• [WHAT TO DO] Can you write out all of the material below, word for word?

• [RECORDED INFORMATION]
────────────────────────────────────────

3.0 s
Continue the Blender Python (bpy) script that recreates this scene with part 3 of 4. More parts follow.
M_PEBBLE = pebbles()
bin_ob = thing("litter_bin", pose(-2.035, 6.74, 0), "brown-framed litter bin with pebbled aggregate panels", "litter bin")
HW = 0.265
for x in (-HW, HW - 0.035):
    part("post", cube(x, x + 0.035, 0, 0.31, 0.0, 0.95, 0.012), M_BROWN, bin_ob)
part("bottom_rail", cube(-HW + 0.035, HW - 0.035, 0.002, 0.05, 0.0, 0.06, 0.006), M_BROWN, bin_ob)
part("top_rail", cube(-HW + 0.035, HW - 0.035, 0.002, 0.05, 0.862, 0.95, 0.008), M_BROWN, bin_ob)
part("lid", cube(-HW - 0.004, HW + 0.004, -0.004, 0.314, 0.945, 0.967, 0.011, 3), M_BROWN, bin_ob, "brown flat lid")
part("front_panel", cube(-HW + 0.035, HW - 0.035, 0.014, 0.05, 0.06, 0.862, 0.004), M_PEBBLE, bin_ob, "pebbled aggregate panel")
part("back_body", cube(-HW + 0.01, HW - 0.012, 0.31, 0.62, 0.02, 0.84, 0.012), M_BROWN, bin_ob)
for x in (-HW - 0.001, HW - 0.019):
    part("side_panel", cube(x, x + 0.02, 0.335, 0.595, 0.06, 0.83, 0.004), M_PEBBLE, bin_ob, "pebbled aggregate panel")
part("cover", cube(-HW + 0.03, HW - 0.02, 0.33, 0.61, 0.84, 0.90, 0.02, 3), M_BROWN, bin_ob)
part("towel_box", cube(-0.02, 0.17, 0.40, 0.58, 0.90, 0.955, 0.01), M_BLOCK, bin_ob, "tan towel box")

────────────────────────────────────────

• [ANSWER TO THE PROBLEM]
3.0 s
Continue the Blender Python (bpy) script that recreates this scene with part 3 of 4. More parts follow.
M_PEBBLE = pebbles()
bin_ob = thing("litter_bin", pose(-2.035, 6.74, 0), "brown-framed litter bin with pebbled aggregate panels", "litter bin")
HW = 0.265
for x in (-HW, HW - 0.035):
    part("post", cube(x, x + 0.035, 0, 0.31, 0.0, 0.95, 0.012), M_BROWN, bin_ob)
part("bottom_rail", cube(-HW + 0.035, HW - 0.035, 0.002, 0.05, 0.0, 0.06, 0.006), M_BROWN, bin_ob)
part("top_rail", cube(-HW + 0.035, HW - 0.035, 0.002, 0.05, 0.862, 0.95, 0.008), M_BROWN, bin_ob)
part("lid", cube(-HW - 0.004, HW + 0.004, -0.004, 0.314, 0.945, 0.967, 0.011, 3), M_BROWN, bin_ob, "brown flat lid")
part("front_panel", cube(-HW + 0.035, HW - 0.035, 0.014, 0.05, 0.06, 0.862, 0.004), M_PEBBLE, bin_ob, "pebbled aggregate panel")
part("back_body", cube(-HW + 0.01, HW - 0.012, 0.31, 0.62, 0.02, 0.84, 0.012), M_BROWN, bin_ob)
for x in (-HW - 0.001, HW - 0.019):
    part("side_panel", cube(x, x + 0.02, 0.335, 0.595, 0.06, 0.83, 0.004), M_PEBBLE, bin_ob, "pebbled aggregate panel")
part("cover", cube(-HW + 0.03, HW - 0.02, 0.33, 0.61, 0.84, 0.90, 0.02, 3), M_BROWN, bin_ob)
part("towel_box", cube(-0.02, 0.17, 0.40, 0.58, 0.90, 0.955, 0.01), M_BLOCK, bin_ob, "tan towel box")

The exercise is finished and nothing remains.